Plus de 3 000 Biélorusses sont détenus. Ils sont emmenés dans les voitures des OMON et emmenés vers les locaux de la police, transformés en des espèces de camps de concentration. Sur une vidéo, on peut voir des dizaines de prisonniers face contre terre ; les policiers se tiennent à côté d’eux avec leurs matraques, comme des fascistes. Les auteurs qui ont filmé ces images disent que les OMON battent et torturent les personnes allongées ainsi à terre.

Les OMON n’épargnent ni femmes, ni enfants. Des témoins ont vu de tels policiers traîner une femme à terre par les cheveux. Sur certaines images, on peut voir des visages d’enfants dans les camionnettes de prisonniers.

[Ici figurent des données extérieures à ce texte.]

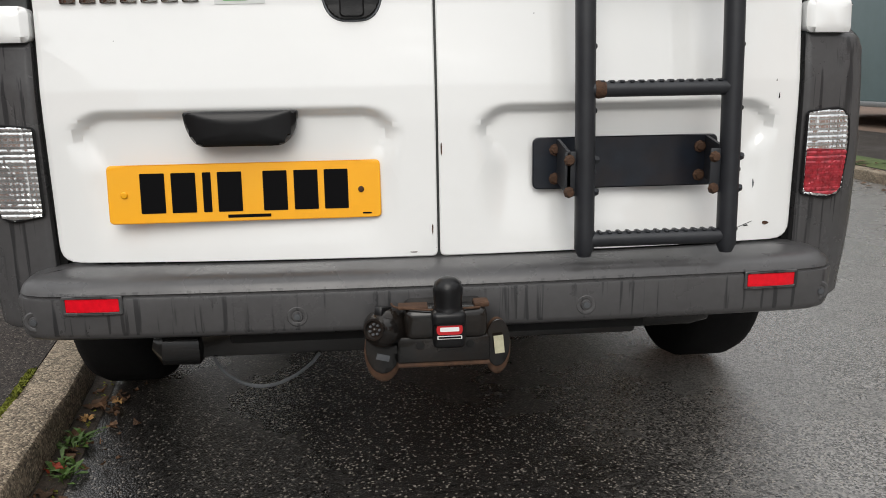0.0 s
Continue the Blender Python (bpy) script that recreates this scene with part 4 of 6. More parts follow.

On a aussi vu un adolescent de 15 ans se faire rudement tabasser.

Un manifestant pacifique est mort la nuit du 10 août, victime de la violence disproportionnée déployée à Minsk. Hier, le 11, des gens ont apporté des bouquets de fleurs à l’endroit où il est mort. Ces gens ont été rapidement dispersés par les OMON.

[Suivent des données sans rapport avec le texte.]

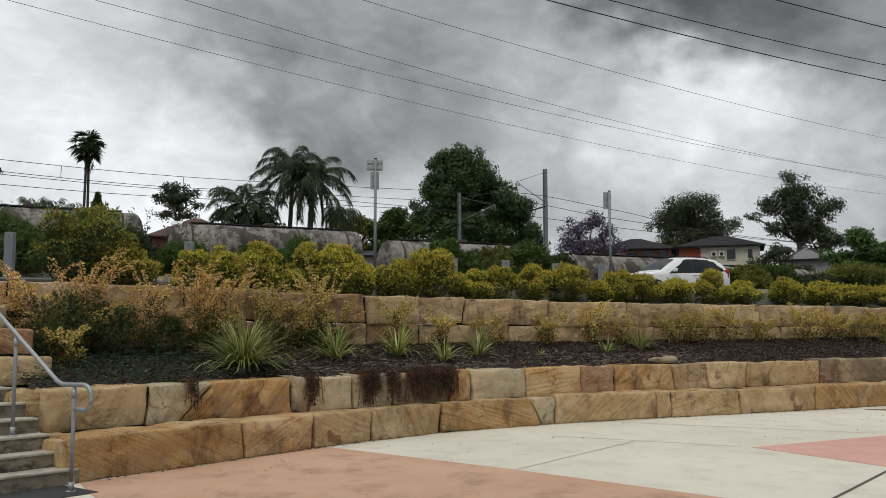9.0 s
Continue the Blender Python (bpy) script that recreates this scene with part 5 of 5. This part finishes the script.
def house(label, x, y, yaw, wide, deep, z0, eave, ridge, wall_mat, roof_mat, windows=(), gable=False, overhang=0.5):
    """Front looks along -y of its own; hipped unless gable."""
    e = tagged(empty("house", (x, y, z0), yaw), label, "house", "houses beyond the railway")
    h = eave - z0
    w, d = wide / 2, deep / 2
    part("wall", boxed(-w, w, -d, d, 0, h), wall_mat, e)
    r = ridge - z0
    o = overhang
    bm = bmesh.new()
    base = [bm.verts.new(p) for p in ((-w - o, -d - o, h), (w + o, -d - o, h), (w + o, d + o, h), (-w - o, d + o, h))]
    low = [bm.verts.new((v.co.x, v.co.y, h - 0.16)) for v in base]
    if gable:
        t = [bm.verts.new((0, -d - o, r)), bm.verts.new((0, d + o, r))]
        for q in ((base[0], t[0], t[1], base[3]), (base[1], base[2], t[1], t[0])):
            bm.faces.new(q)
        bm.faces.new((base[0], base[1], t[0]))
        bm.faces.new((base[2], base[3], t[1]))
    else:
        k = max(w - d, 0.3)
        t = [bm.verts.new((-k, 0, r)), bm.verts.new((k, 0, r))]
        bm.faces.new((base[0], base[1], t[1], t[0]))
        bm.faces.new((base[2], base[3], t[0], t[1]))
        bm.faces.new((base[1], base[2], t[1]))
        bm.faces.new((base[3], base[0], t[0]))
    for i in range(4):
        bm.faces.new((low[i], low[(i + 1) % 4], base[(i + 1) % 4], base[i]))
    bm.faces.new(low[::-1])
    bmesh.ops.recalc_face_normals(bm, faces=bm.faces)
    roof = part("roof", bm, roof_mat, e)
    if gable:
        bm = bmesh.new()
        tri = [bm.verts.new(p) for p in ((-w, -d - 0.01, h), (w, -d - 0.01, h), (0, -d - 0.01, r - 0.15), (-w, -d - o + 0.02 - 0.03, h), (w, -d - o - 0.01, h), (0, -d - o - 0.01, r - 0.12))]
        bm.faces.new((tri[3], tri[4], tri[5]))
        part("gable", bm, wall_mat, e)
    bm = bmesh.new()
    box(bm, -w - o - 0.08, w + o + 0.08, -d - o - 0.09, -d - o - 0.01, h - 0.14, h - 0.02)
    part("gutter", bm, TILE_DARK, roof)
    for wx, wz, ww, wh, arched in windows:
        win = part("window", boxed(wx - ww / 2, wx + ww / 2, -d - 0.05, -d - 0.004, wz, wz + wh), PANE, e)
        fr = bmesh.new()
        for x0, x1, a, b in ((wx - ww / 2 - 0.06, wx - ww / 2, wz - 0.06, wz + wh + 0.06), (wx + ww / 2, wx + ww / 2 + 0.06, wz - 0.06, wz + wh + 0.06), (wx - ww / 2, wx + ww / 2, wz - 0.06, wz), (wx - ww / 2, wx + ww / 2, wz + wh, wz + wh + 0.06)):
            box(fr, x0, x1, -d - 0.09, -d - 0.003, a, b)
        part("frame", fr, TILE_DARK if arched else WHITE, win)
        if arched:
            v, f = lathe([(-d - 0.09, ww / 2), (-d - 0.003, ww / 2)], 20, "y")
            ob = part("arch", mesh_of("arch", v, f, PANE), None, win)
            ob.location = (wx, 0, wz + wh)
    return e


house("brown brick house with arched porch and dark roof", 35.4, 95.8, -24, 8.2, 7, 6.4, 10.25, 11.7, BRICK_WALL, TILE_DARK, [(-0.2, 2.2, 0.95, 0.95, True), (1.5, 2.2, 1.6, 0.65, True), (3.2, 2.2, 0.95, 0.95, True)])
hb = house("cream and red house with dark tiled roof", 42.3, 88.4, -27, 8.2, 6.5, 6.1, 10.05, 11.35, CREAM_WALL, TILE_DARK, [(1.2, 2.4, 0.9, 1.1, False), (3.1, 2.5, 0.5, 1.0, False)])
part("red_wing", boxed(-4.15, -1.9, -3.30, -3.255, 0, 3.72), RED_WALL, hb, "red brick end wall")
for wx in (-0.55, 0.25):
    bm = bmesh.new()
    box(bm, wx - 0.3, wx + 0.3, -3.5, -3.26, 2.75, 3.3, 0.03)
    ac = part("air_conditioner", bm, WHITE, hb, "white air conditioner box on the wall")
    v, f = lathe([(-3.515, 0.2), (-3.503, 0.2)], 16, "y")
    fan = part("fan_grille", mesh_of("fan_grille", v, f, DARK_METAL), None, ac)
    fan.location = (wx, 0, 3.02)
house("small pale grey gabled shed house", 46.6, 77.8, -38, 3.4, 5, 5.0, 7.9, 9.1, GREY_WALL, TILE_GREY, [], True)
hl = house("brick house with brown tiled hip roof and skylight", -10.8, 68.6, 10, 6.4, 6, 4.5, 8.3, 10.1, BRICK_WALL, TILE_BROWN, [(-1.3, 1.8, 1.0, 1.5, False), (1.6, 1.8, 1.1, 1.5, False)])
ob = part("skylight", boxed(-0.45, 0.45, -0.3, 0.3, 0, 0.06), WHITE, hl, "pale skylight in the roof")
ob.location, ob.rotation_euler = (-1.5, -1.5, 4.98), (radians(27), 0, 0)
house("house with a long grey tiled roof", 1.6, 82.5, 8, 9.5, 8, 5.0, 8.1, 9.7, GREY_WALL, TILE_GREY)
house("dark-roofed house among the shrubs", -21.5, 62.2, 14, 5.2, 5, 4.5, 9.0, 9.75, BRICK_WALL, TILE_DARK)
house("low distant house with dark roof", 58.5, 69.5, -42, 13, 8, 4.0, 5.7, 6.7, BRICK_WALL, TILE_DARK)
house("low distant house with red tiled roof", 63.5, 68.5, -42, 7, 6, 4.0, 6.2, 7.2, BRICK_WALL, TILE_RED)
aer = tagged(empty("tv_aerial", (-23.6, 62.6, 9.0)), "thin rooftop television aerial", "aerial")
part("aerial_pole", tubes("aerial_pole", [([(0, 0, -0.6), (0, 0, 1.9)], 0.025)], DARK_METAL, 5), None, aer)
part("aerial_arms", tubes("aerial_arms", [([(-0.3, 0, 1.0), (1.1, 0, 0.85)], 0.02)] + [([(q, -0.25, 1.0), (q, 0.25, 1.0)], 0.012) for q in (0, 0.3, 0.6, 0.9)], DARK_METAL, 4), None, aer)


# ---- the white car on the road ----
PAINT = plain("white_car_paint", (0.80, 0.80, 0.79), 0.22, vary=0.03, scale=2.0, spec=0.6)
GLASS = plain("tinted_car_glass", (0.012, 0.014, 0.016), 0.08, vary=0.1, scale=1.0, spec=0.2)
TRIMB = plain("black_trim", (0.02, 0.02, 0.022), 0.6)
RUBBER = plain("tyre_rubber", (0.02, 0.02, 0.02), 0.85)
RIM = plain("alloy_rim", (0.45, 0.46, 0.48), 0.35, 0.7)
REDL = plain("red_lamp_lens", (0.45, 0.02, 0.02), 0.2, vary=0.1)
LAMPL = plain("clear_lamp_lens", (0.42, 0.45, 0.48), 0.12, vary=0.3, scale=9.0)
# stations from nose (x = 0) to tail: x, half width, sill, belt, roof, roof half width
ST = [(0.00, 0.55, 0.42, 0.64, 0.66, 0.50), (0.08, 0.74, 0.34, 0.78, 0.82, 0.66), (0.30, 0.84, 0.30, 0.90, 0.96, 0.74), (0.65, 0.89, 0.30, 0.98, 1.04, 0.76), (1.00, 0.90, 0.30, 1.02, 1.09, 0.76), (1.22, 0.90, 0.30, 1.03, 1.15, 0.74),
      (1.64, 0.91, 0.30, 1.05, 1.43, 0.67), (1.98, 0.91, 0.30, 1.06, 1.60, 0.62), (2.40, 0.91, 0.30, 1.07, 1.67, 0.61), (3.00, 0.91, 0.30, 1.08, 1.685, 0.61), (3.60, 0.91, 0.31, 1.11, 1.665, 0.60), (4.08, 0.90, 0.33, 1.15, 1.61, 0.60), (4.34, 0.88, 0.36, 1.18, 1.50, 0.62), (4.50, 0.85, 0.40, 1.12, 1.24, 0.68), (4.58, 0.78, 0.46, 0.90, 0.96, 0.66)]


def ring(st, grow=0.0):
    x, w, s, b, r, rw = st
    b = b - 0.07 * min(1.0, max(0.0, (r - b) * 4))
    half = [(0.0, s), (w * 0.80, s), (w * 0.97, s + 0.08), (w, s + (b - s) * 0.45), (w * 0.985, b - 0.06), (w * 0.965, b), (rw + (w * 0.965 - rw) * 0.45, b + (r - b) * 0.55), (rw, r - 0.05 * min(1, (r - b) * 4)), (rw * 0.85, r - 0.01 * min(1, (r - b) * 4)), (0.0, r + 0.015)]
    if grow:
        half = [(y * (1 + grow) if y else 0, z) for y, z in half]
    return [(x, y, z) for y, z in half]


def loft(rows, mirror=True):
    V, F = [], []
    for sg in ((1, -1) if mirror else (1,)):
        o = len(V)
        k = len(rows[0])
        for rw in rows:
            V += [(x, sg * y, z) for x, y, z in rw]
        for i in range(len(rows) - 1):
            for j in range(k - 1):
                q = (o + i * k + j, o + i * k + j + 1, o + (i + 1) * k + j + 1, o + (i + 1) * k + j)
                F.append(q if sg < 0 else q[::-1])
    return V, F


car = tagged(empty("suv_car"), "white compact sports utility car standing on the road", "car")
v, f = loft([ring(s) for s in ST])
bmx = bmesh.new()
me = mesh_of("body", v, f, PAINT, True)
bmx.from_mesh(me)
bmesh.ops.remove_doubles(bmx, verts=bmx.verts, dist=0.001)
for end in (0, len(ST) - 1):
    x = ST[end][0]
    es = [e for e in bmx.edges if e.is_boundary and all(abs(q.co.x - x) < 1e-4 for q in e.verts)]
    if es:
        bmesh.ops.contextual_create(bmx, geom=es)
bmesh.ops.recalc_face_normals(bmx, faces=bmx.faces)
body = part("body", bmx, PAINT, car, smooth=True)


def inter(x):
    """The station at x."""
    xs = [s[0] for s in ST]
    return (x, *[float(np.interp(x, xs, [s[k] for s in ST])) for k in range(1, 6)])


def side_glass(x0, x1, sg, lo=0.05, hi=0.93, cut0=0.0, cut1=0.0):
    rows = []
    for q in np.linspace(0, 1, 7):
        x = x0 + (x1 - x0) * q
        st = ring(inter(x))
        a, b, c = np.array(st[5]), np.array(st[6]), np.array(st[7])
        col_ = []
        for t in np.linspace(lo, hi, 5):
            p = a + (b - a) * (t / 0.5) if t < 0.5 else b + (c - b) * ((t - 0.5) / 0.5)
            xx = x + cut0 * t * (1 - q) + cut1 * t * q
            col_.append((xx, sg * (p[1] + 0.008), p[2]))
        rows.append(col_)
    V = [p for rw in rows for p in rw]
    F = [(i * 5 + j, i * 5 + j + 1, (i + 1) * 5 + j + 1, (i + 1) * 5 + j) for i in range(6) for j in range(4)]
    return mesh_of("side_window", V, F, GLASS, True)


for sg in (1, -1):
    part("side_window", side_glass(1.46, 2.70, sg, cut0=0.42), None, car)
    part("side_window", side_glass(2.705, 3.60, sg), None, car)
    part("side_window", side_glass(3.605, 4.30, sg, 0.08, 0.88, 0.0, -0.30), None, car)
# windscreen and rear window
for nm, xs in (("windscreen", (1.24, 1.44, 1.64, 1.82, 1.97)), ("rear_window", (4.10, 4.2, 4.3, 4.40))):
    rows = []
    for x in xs:
        s = inter(x)
        rows.append([(x - 0.012 if nm == "windscreen" else x + 0.012, y, s[4] + 0.024 - 0.05 * (abs(y) / max(s[5], 0.1)) ** 2) for y in np.linspace(-s[5] * 0.97, s[5] * 0.97, 7)])
    V = [p for rw in rows for p in rw]
    F = [(i * 7 + j, (i + 1) * 7 + j, (i + 1) * 7 + j + 1, i * 7 + j + 1) for i in range(len(xs) - 1) for j in range(6)]
    part(nm, mesh_of(nm, V, F, GLASS, True), None, car)
for sg in (1, -1):
    for wx in (0.88, 3.50):
        arch_v, arch_f = lathe([(0, 0.40), (0.02, 0.40)], 24, "y")
        ob = part("wheel_arch", mesh_of("wheel_arch", arch_v, arch_f, TRIMB), None, car)
        ob.location = (wx, sg * 0.905 - 0.01, 0.36)
        tv, tf = lathe([(-0.11, 0.24), (-0.11, 0.32), (-0.08, 0.345), (0.08, 0.345), (0.11, 0.32), (0.11, 0.24)], 28, "y")
        wh = part("wheel", mesh_of("wheel", tv, tf, RUBBER, True), None, car)
        wh.location = (wx, sg * 0.84, 0.345)
        rm = bmesh.new()
        for k in range(5):
            a = 2 * math.pi * k / 5
            c, s_ = math.cos(a), math.sin(a)
            q = [rm.verts.new((c * 0.03 - s_ * t, sg * 0.116, s_ * 0.03 + c * t)) for t in (-0.03, 0.03)] + [rm.verts.new((c * 0.235 - s_ * t, sg * 0.116, s_ * 0.235 + c * t)) for t in (0.045, -0.045)]
            rm.faces.new(q)
        part("rim", rm, RIM, wh)
    # lamps, mirror, handles, roof rail
    bm = bmesh.new()
    box(bm, 0.12, 0.50, sg * 0.72 - 0.12, sg * 0.72 + 0.12, 0.76, 0.90, 0.04, 2)
    part("headlight", bm, LAMPL, car)
    bm = bmesh.new()
    box(bm, 4.28, 4.47, sg * 0.80 - 0.06, sg * 0.80 + 0.06, 0.86, 1.22, 0.03, 2)
    part("tail_light", bm, REDL, car)
    bm = bmesh.new()
    box(bm, 1.56, 1.74, sg * 1.03 - 0.09, sg * 1.03 + 0.09, 1.06, 1.20, 0.05, 3)
    part("door_mirror", bm, PAINT, car)
    for hx in (2.62, 3.42):
        part("door_handle", boxed(hx, hx + 0.2, sg * 0.915 - 0.015, sg * 0.915 + 0.015, 0.95, 0.98, bevel=0.008), PAINT, car)
    part("roof_rail", tubes("roof_rail", [([(2.25, sg * 0.56, 1.66), (2.5, sg * 0.57, 1.72), (3.4, sg * 0.57, 1.71), (3.7, sg * 0.55, 1.63)], 0.018)], TRIMB, 6), None, car)
bm = bmesh.new()
box(bm, -0.03, 0.10, -0.5, 0.5, 0.44, 0.60, 0.02)
part("grille", bm, TRIMB, car)
bm = bmesh.new()
box(bm, 0.15, 4.45, -0.86, 0.86, 0.22, 0.36)
part("sill_trim", bm, TRIMB, car)
CAR = (11.15, 30.9)
car.matrix_basis = pose(CAR[0] - 0.13, CAR[1] + 0.33, land(13.5, 31.7) + 0.055, 0, 0, 17)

Beaucoup d’usines nationales sont en grève ; elles pressent les autres de suivre leur exemple.

On a vu des véhicules militaires se rendre à Minsk dans la journée du 10 août, et ensuite, des images de ces mêmes véhicules stationnés au centre de la capitale.

Les OMON brisent les portes des domiciles pour poursuivre les manifestants qui s’y cachent ou y sont abrités par les habitants. Il est impossible de former des groupes de quelque importance, parce que les policiers attrapent les gens un par un pour les emmener dans leurs vans. Par ailleurs, la police utilise des grenades lacrymo contre les manifestants. Il est arrivé que l’une d’entre elles passe une fenêtre et atterrisse dans une chambre d’enfants, immédiatement remplie de fumée. L’ambulance est arrivée rapidement.

Les prêtres fournissent une aide précieuse aux manifestants. Ils abritent les gens dans leurs églises. Des prêtres catholiques sont dans la rue, pour soutenir les manifestants. Les OMON leur demandent de se retirer.

Sur un clip tourné à Kyiv (capitale de l’Ukraine), on peut voir voler dans le ciel un drone portant un drapeau blanc-rouge-blanc (le « vrai » drapeau du Belarus qui est devenu celui des protestataires, remplacé par un autre quand Loukachenka a pris le pouvoir. En Ukraine, un mouvement de solidarité assez puissant s’est mis en place, NT).

En conclusion de cette synthèse NEXTA, Eurojournalist se demande bien évidemment comment la situation évoluera, en l’absence de la candidate qui servait de moteur et de motivation pour ce mouvement. Sviatlana Tsikhanouskaia avait créé un superbe tourbillon, une occasion extraordinaire, gâchée par son retrait à l’étranger ; il faut espérer que la population, un peu découragée, pourra continuer sur cette lancée.